Updated on 2023-07-11 GMT+08:00

ALM-38010 Topics with Single Replica

Description

The system checks the number of replicas of each topic every 60 seconds on the node where the Kafka Controller resides. This alarm is generated when there is one replica for a topic.

Attribute

Alarm ID

Alarm Severity

Automatically Cleared

38010

Major

No

Parameters

Name

Meaning

Source

Specifies the cluster for which the alarm is generated.

ServiceName

Specifies the service for which the alarm is generated.

RoleName

Specifies the role for which the alarm is generated.

TopicName

Specifies the list of topics for which the alarm is generated.

Impact on the System

There is the single point of failure (SPOF) risk for topics with only one replica.
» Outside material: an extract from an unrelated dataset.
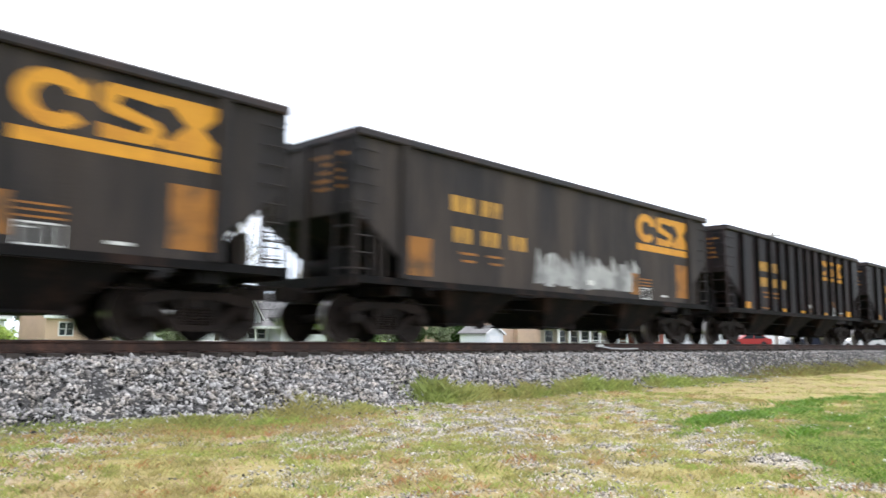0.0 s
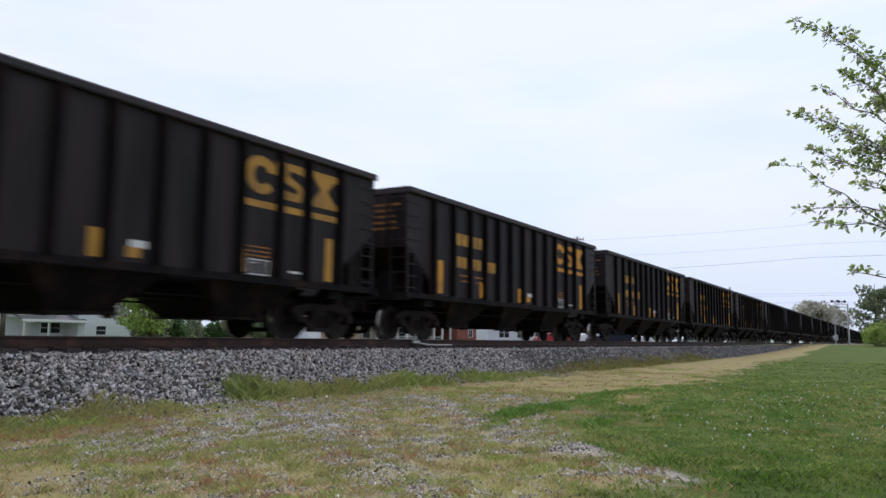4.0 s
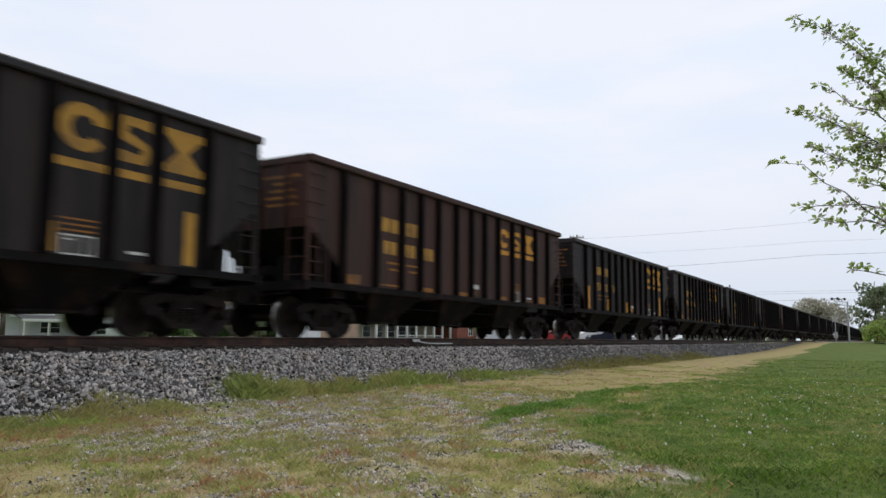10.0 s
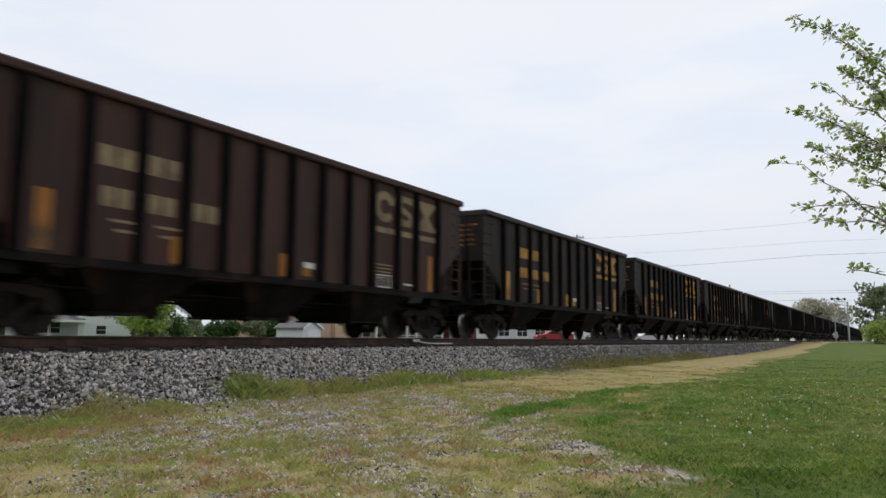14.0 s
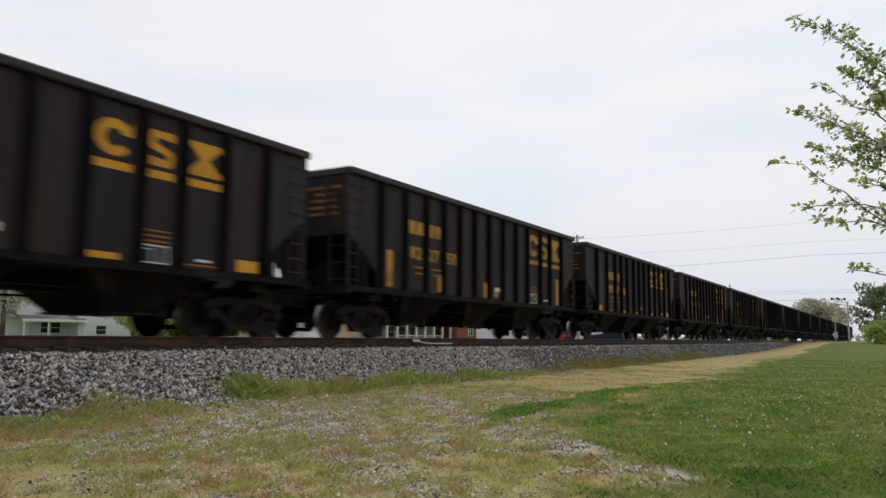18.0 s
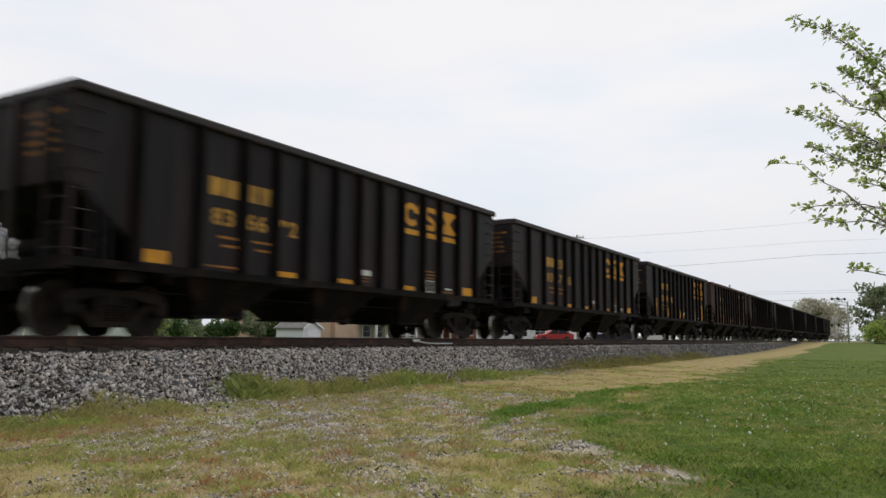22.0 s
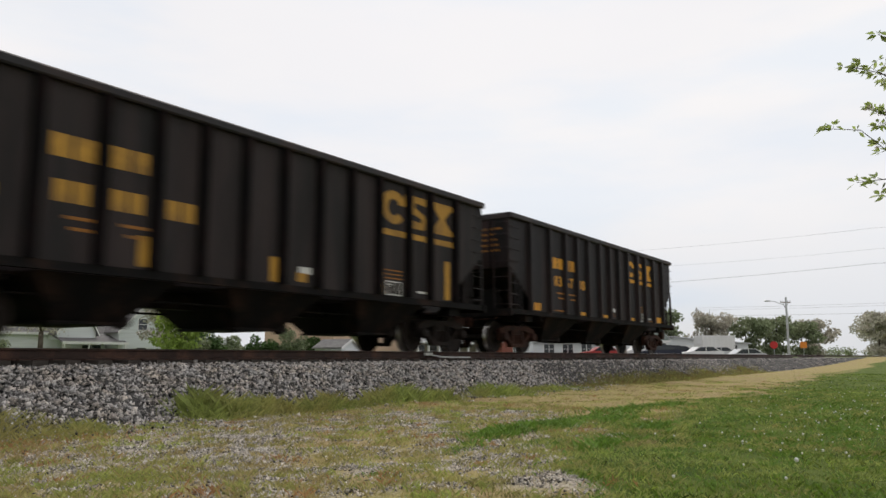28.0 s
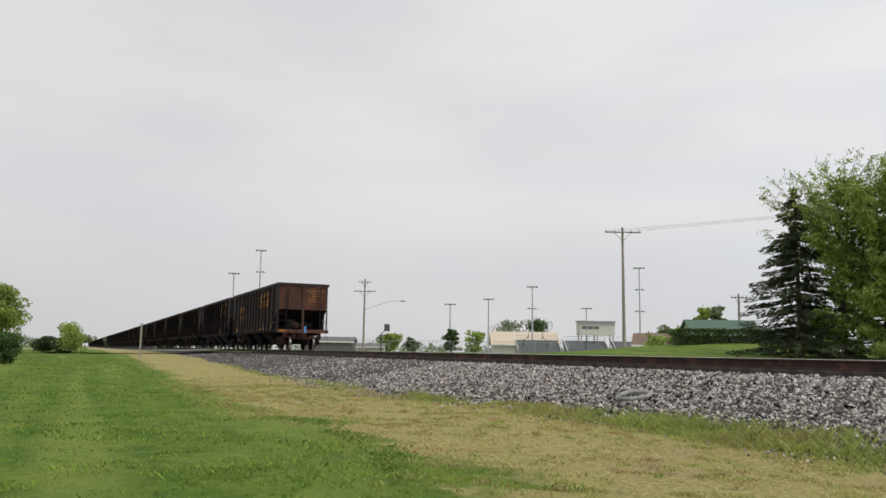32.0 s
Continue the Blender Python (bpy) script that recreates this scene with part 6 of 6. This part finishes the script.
def far_brown_house():
    h = thing("brown_house", "long low tan house with brown roof behind the shrubs", "house", pose(-31, 88, -0.3))
    gable_block(h, -9, 9, 0, 8, 0, 1.8, 3.1, M_TAN, M_BROWNROOF, "x", 0.5)
    for x in (-6.5, -2.0, 3.5):
        window(h, x, x + 1.4, 0.6, 1.6, 0.0)


far_brown_house()
def field_edge_houses():
    a = thing("grey_shed", "low grey shed at the edge of the sports field", "shed", pose(-144, 52, -0.3, 0, 0, 64))
    gable_block(a, -2.5, 2.5, -2, 2, 0, 1.0, 1.6, M_BEIGE, M_SHINGLE, "x", 0.3)
    b = thing("grey_building", "long grey building beyond the line", "building", pose(-139, 42, -0.3, 0, 0, 66))
    gable_block(b, -4.5, 4.5, -3, 3, 0, 1.8, 2.6, M_SHINGLE, M_SHINGLE, "x", 0.3)
    c = thing("brown_cottage", "small brown-roofed cottage past the hedge", "house", pose(-76, 64.5, -0.1, 0, 0, 45))
    gable_block(c, -3.0, 3.0, -2.5, 2.5, 0, 1.3, 2.6, M_TAN, M_BROWNROOF, "x", 0.3)


field_edge_houses()
garden_houses()
white_house()
small_buildings()
long_white_building()
beige_house()
field_buildings()


# ================= poles, lamps, wires, signs =================
def utility_pole(name, label, x, y, h, arms, turn=0.0, lamp=None, mat_=None, z=None):
    """arms: (height, half length) cross-arms; lamp: (height, reach) of a street-light bracket."""
    z0 = float(ground_z(x, y)) - 0.1 if z is None else z
    ob = thing(name, label, "utility pole", pose(x, y, z0, 0, 0, turn))
    part("pole", Mesh().tube((0, 0, 0), (0, 0, h), 0.16, 0.10, 10), mat_ or M_POLE, ob)
    for a, l in arms:
        part("crossarm", Mesh().box(-l, l, -0.16, -0.07, a - 0.06, a + 0.06), M_POLE, ob)
        part("brace", Mesh().tube((-l * 0.5, -0.12, a - 0.05), (0, -0.12, a - 0.75), 0.02, n=5).tube((l * 0.5, -0.12, a - 0.05), (0, -0.12, a - 0.75), 0.02, n=5), M_DARKSTEEL, ob)
        for q in (-0.92, -0.45, 0.45, 0.92):
            part("insulator", Mesh().tube((q * l, -0.11, a + 0.06), (q * l, -0.11, a + 0.24), 0.05, 0.035, 6), M_STEEL, ob)
    if lamp:
        a, r = lamp
        part("lamp_bracket", Mesh().pipe([(0, 0, a), (r * 0.6, 0, a + abs(r) * 0.22), (r, 0, a + abs(r) * 0.26)], 0.035, 6), M_STEEL, ob)
        part("lamp_head", Mesh().ball((r, 0, a + abs(r) * 0.25), 0.28, 8, 5, (1.4, 0.7, 0.4)), M_STEEL, ob)
    return ob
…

When the node where the replica resides becomes abnormal, the partition does not have a leader, and services on the topic are affected.

Possible Causes

  • The number of replicas for the topic is incorrectly configured.

Procedure

Check the number of replicas for the topic.

  1. On FusionInsight Manager, choose O&M > Alarm > Alarms, click of this alarm, and view the TopicName list in Location.
  2. Check whether replicas need to be added for the topic for which the alarm is generated.

    • If yes, go to 3.
    • If no, go to 5.

  3. On the FusionInsight client, re-plan topic replicas and describe the partition distribution of the topic in the add-replicas-reassignment.json file in the following format: {"partitions":[{"topic": "topic name","partition": 1,"replicas": [1,2] }],"version":1}. Then, run the following command to add replicas:

    kafka-reassign-partitions.sh --zookeeper {zk_host}:{port}/kafka --reassignment-json-file {manual assignment json file path} --execute

    For example:

    /opt/client/Kafka/kafka/bin/kafka-reassign-partitions.sh --zookeeper 192.168.0.90:2181,192.168.0.91:2181,192.168.0.92:2181/kafka --reassignment-json-file add-replicas-reassignment.json --execute

  4. Run the following command to check the task execution progress:

    kafka-reassign-partitions.sh --zookeeper {zk_host}:{port}/kafka --reassignment-json-file {manual assignment json file path} --verify

    For example:

    /opt/client/Kafka/kafka/bin/kafka-reassign-partitions.sh --zookeeper 192.168.0.90:2181,192.168.0.91:2181,192.168.0.92:2181/kafka --reassignment-json-file add-replicas-reassignment.json --verify

  5. After completing the handling operations or confirming that the alarm has no impact, manually clear the alarm on FusionInsight Manager.
  6. After a period of time, check whether the alarm is cleared.

    • If it is, no further action is required.
    • If it is not, go to 7.

Collect fault information.

  1. On FusionInsight Manager, choose O&M > Log > Download.
  2. In the Service area, select Kafka in the required cluster.
  3. Click in the upper right corner, and set Start Date and End Date for log collection to 10 minutes ahead of and after the alarm generation time, respectively. Then, click Download.
  4. Contact the O&M personnel and send the collected logs.

Alarm Clearing

If the alarm has no impact, manually clear the alarm.

Related Information

None